The length of the minor axis (along y-axis) of an ellipse in the standard form is $$\frac{4}{\sqrt{3}}$$. If this ellipse touches the line $$x + 6y = 8$$ then its eccentricity is:

We begin with the standard form of an ellipse whose centre is at the origin and whose major axis lies along the x-axis:

$$\frac{x^{2}}{a^{2}}+\frac{y^{2}}{b^{2}}=1,\qquad a>b>0.$$

The minor axis is along the y-axis and its total length is $$2b.$$ We are told that this length equals $$\dfrac{4}{\sqrt{3}},$$ so

$$2b=\frac{4}{\sqrt{3}}\;\Longrightarrow\;b=\frac{2}{\sqrt{3}}.$$

Next, the line $$x+6y=8$$ is tangent to the ellipse.

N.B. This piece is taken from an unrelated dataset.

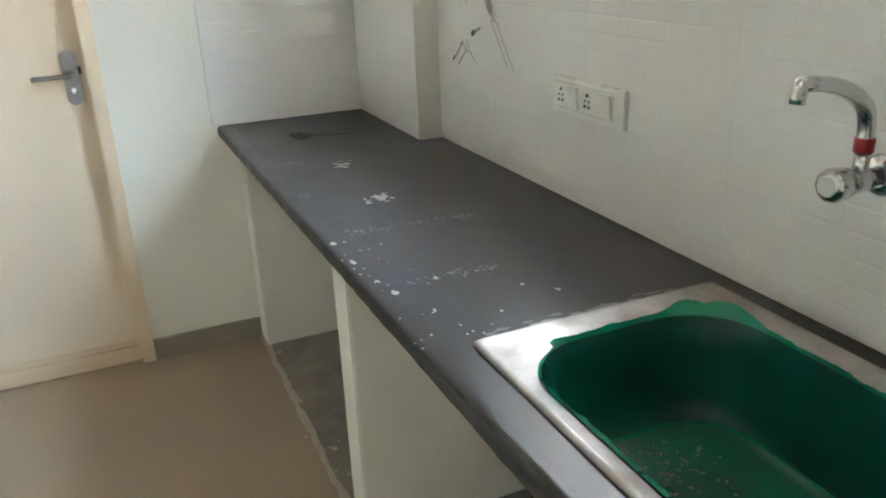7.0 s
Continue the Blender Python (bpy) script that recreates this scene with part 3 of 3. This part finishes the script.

To use the tangent condition, we first rewrite the line in slope-intercept form:

$$x+6y=8\;\Longrightarrow\;6y=-x+8\;\Longrightarrow\;y=-\frac{1}{6}x+\frac{4}{3}.$$

Thus the slope is $$m=-\dfrac{1}{6}$$ and the y-intercept is $$c=\dfrac{4}{3}.$$

The well-known tangent condition for an ellipse $$\dfrac{x^{2}}{a^{2}}+\dfrac{y^{2}}{b^{2}}=1$$ says:

For a line of the form $$y=mx+c$$ to touch the ellipse, we must have $$c^{2}=a^{2}m^{2}+b^{2}.$$

Substituting $$m=-\dfrac{1}{6},\;c=\dfrac{4}{3},\;b=\dfrac{2}{\sqrt{3}},$$ we get

$$\left(\frac{4}{3}\right)^{2}=a^{2}\left(-\frac{1}{6}\right)^{2}+\left(\frac{2}{\sqrt{3}}\right)^{2}.$$

Working out each term:

$$\frac{16}{9}=a^{2}\left(\frac{1}{36}\right)+\frac{4}{3}.$$

Now we isolate the term containing $$a^{2}$$:

$$\frac{16}{9}-\frac{4}{3}=a^{2}\left(\frac{1}{36}\right).$$

Because $$\frac{4}{3}=\frac{12}{9},$$ we have

$$\frac{16}{9}-\frac{12}{9}=\frac{4}{9}=\frac{a^{2}}{36}.$$

Multiplying both sides by $$36$$ gives

$$a^{2}=36\left(\frac{4}{9}\right)=4\times4=16.$$

So $$a=4.$$

The eccentricity $$e$$ of an ellipse with major axis along the x-axis is defined by the relation

$$e^{2}=1-\frac{b^{2}}{a^{2}}.$$

Substituting $$a^{2}=16$$ and $$b^{2}=\left(\frac{2}{\sqrt{3}}\right)^{2}=\frac{4}{3},$$ we obtain

$$e^{2}=1-\frac{\dfrac{4}{3}}{16}=1-\frac{4}{48}=1-\frac{1}{12}=\frac{11}{12}.$$

Taking the positive square root (since eccentricity is positive),

$$e=\sqrt{\frac{11}{12}}=\frac{\sqrt{11}}{\sqrt{12}}=\frac{\sqrt{11}}{2\sqrt{3}}=\frac{1}{2}\sqrt{\frac{11}{3}}.$$

Hence, the correct answer is Option A.